15. The system on chip of claim 1, wherein the inline cypher engine encrypts the data from the AI/ML accelerator indexed by the access IDs from the MCU.

16. The system on chip of claim 1, wherein the VNs are stored on-chip.

17. The system on chip of claim 1, wherein the inline cypher engine encrypts the data from the AI/ML accelerator using random permutation among channels and/or layers of outputs of the AI/ML accelerator.
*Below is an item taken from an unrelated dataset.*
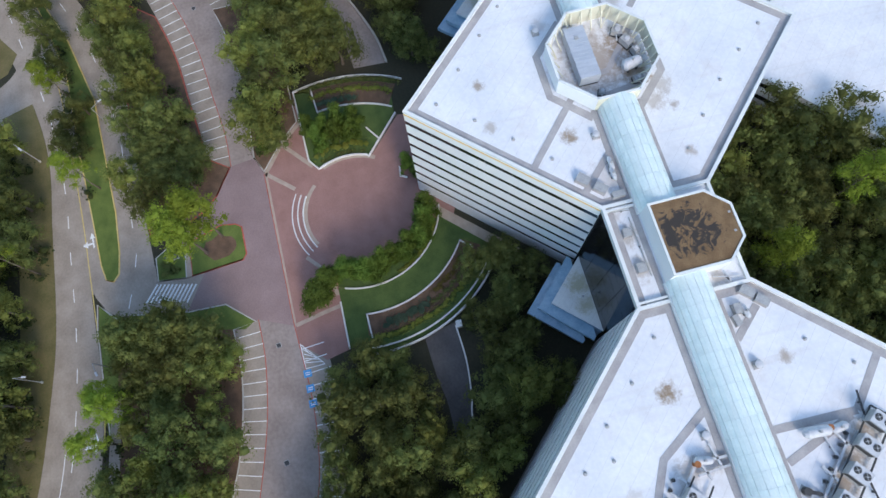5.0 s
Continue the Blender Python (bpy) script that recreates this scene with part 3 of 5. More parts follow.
island("lawn_island", [(-26.5, -84.8), (-27.3, -73.8), (-28.4, -72.9), (-34.6, -73.0), (-35.6, -74.2), (-36.2, -77.4), (-34, -84.6)], LAWN3, "green lawn island with two pines", REDKERB)
slab("path", [(-26.4, -86.1), (-26.4, -84.8), (-34.1, -84.4), (-33.8, -85.6)], -0.2, 0.17, PALE_PAVE, "buff paved path across the island", category="path")
slab("mulch_ring", [(-31.3 + 2.6 * math.cos(a / 14 * 2 * math.pi) * (1 + 0.15 * math.sin(3 * a)), -78.2 + 3.6 * math.sin(a / 14 * 2 * math.pi)) for a in range(14)], 0.0, 0.19, MULCH, "mulch ring round the pines", category="bed")
island("median", [(-29.6, -101.4), (-30.4, -102.9), (-33.8, -103.7), (-40.5, -104.3), (-60, -106.2), (-84, -108), (-104, -113.5), (-120, -119.5), (-124, -121), (-118, -117.5), (-93, -107), (-75, -102), (-45.4, -99.6), (-35.9, -99.6), (-31.1, -100.1)], LAWN3, "grass median with yellow kerb", YELKERB)
island("verge", [(-20.8, -101), (-21.4, -98.3), (-19, -86.8), (-18.6, -78.8), (-13.4, -73.2), (-12.9, -78)] + P_BACK[6:] + [(80, -128), (60, -117), (45, -106), (34, -104), (22, -106.2), (8, -104.6), (-7, -105.2), (-20, -105.6), (-25.5, -105.2), (-23.6, -103.5)], MULCH, "wooded verge between road and car park", KERB)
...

18. A system on chip comprising:

an artificial intelligence/machine learning accelerator (AI/ML accelerator) configured to process images, the AI/ML accelerator comprising: an Identification (ID) collector; and computing engines coupled to the ID collector and configured to send access IDs to the ID collector;

a micro control unit (MCU) configured to link the access IDs to version numbers (VNs), the MCU comprising: an ID manager coupled to the ID collector and configured to receive the access IDs from the ID collector; a linker coupled to the ID manager and configured to link the VNs with the access IDs; and a VN/metadata provider coupled to the linker, and configured to receive the VNs from the linker and provide metadata and the VNs;

a memory inline cypher engine coupled to the AI/ML accelerator and the MCU and configured to encrypt data received from the AI/ML accelerator, the inline cypher engine comprising: a memory having the metadata stored therein, coupled to the VN/metadata provider and configured to receive a register file of the VNs from the VN/metadata provider; and a metadata cache coupled to the memory, and configured to access the metadata; and

a micro processing unit (MPU) coupled to the inline cypher engine and configured to control a dynamic random access memory (DRAM) and access the inline cypher engine.

19. The system on chip of claim 18, wherein the DRAM is coupled to the MPU and comprises a memory space configured to store external metadata protected by the MPU.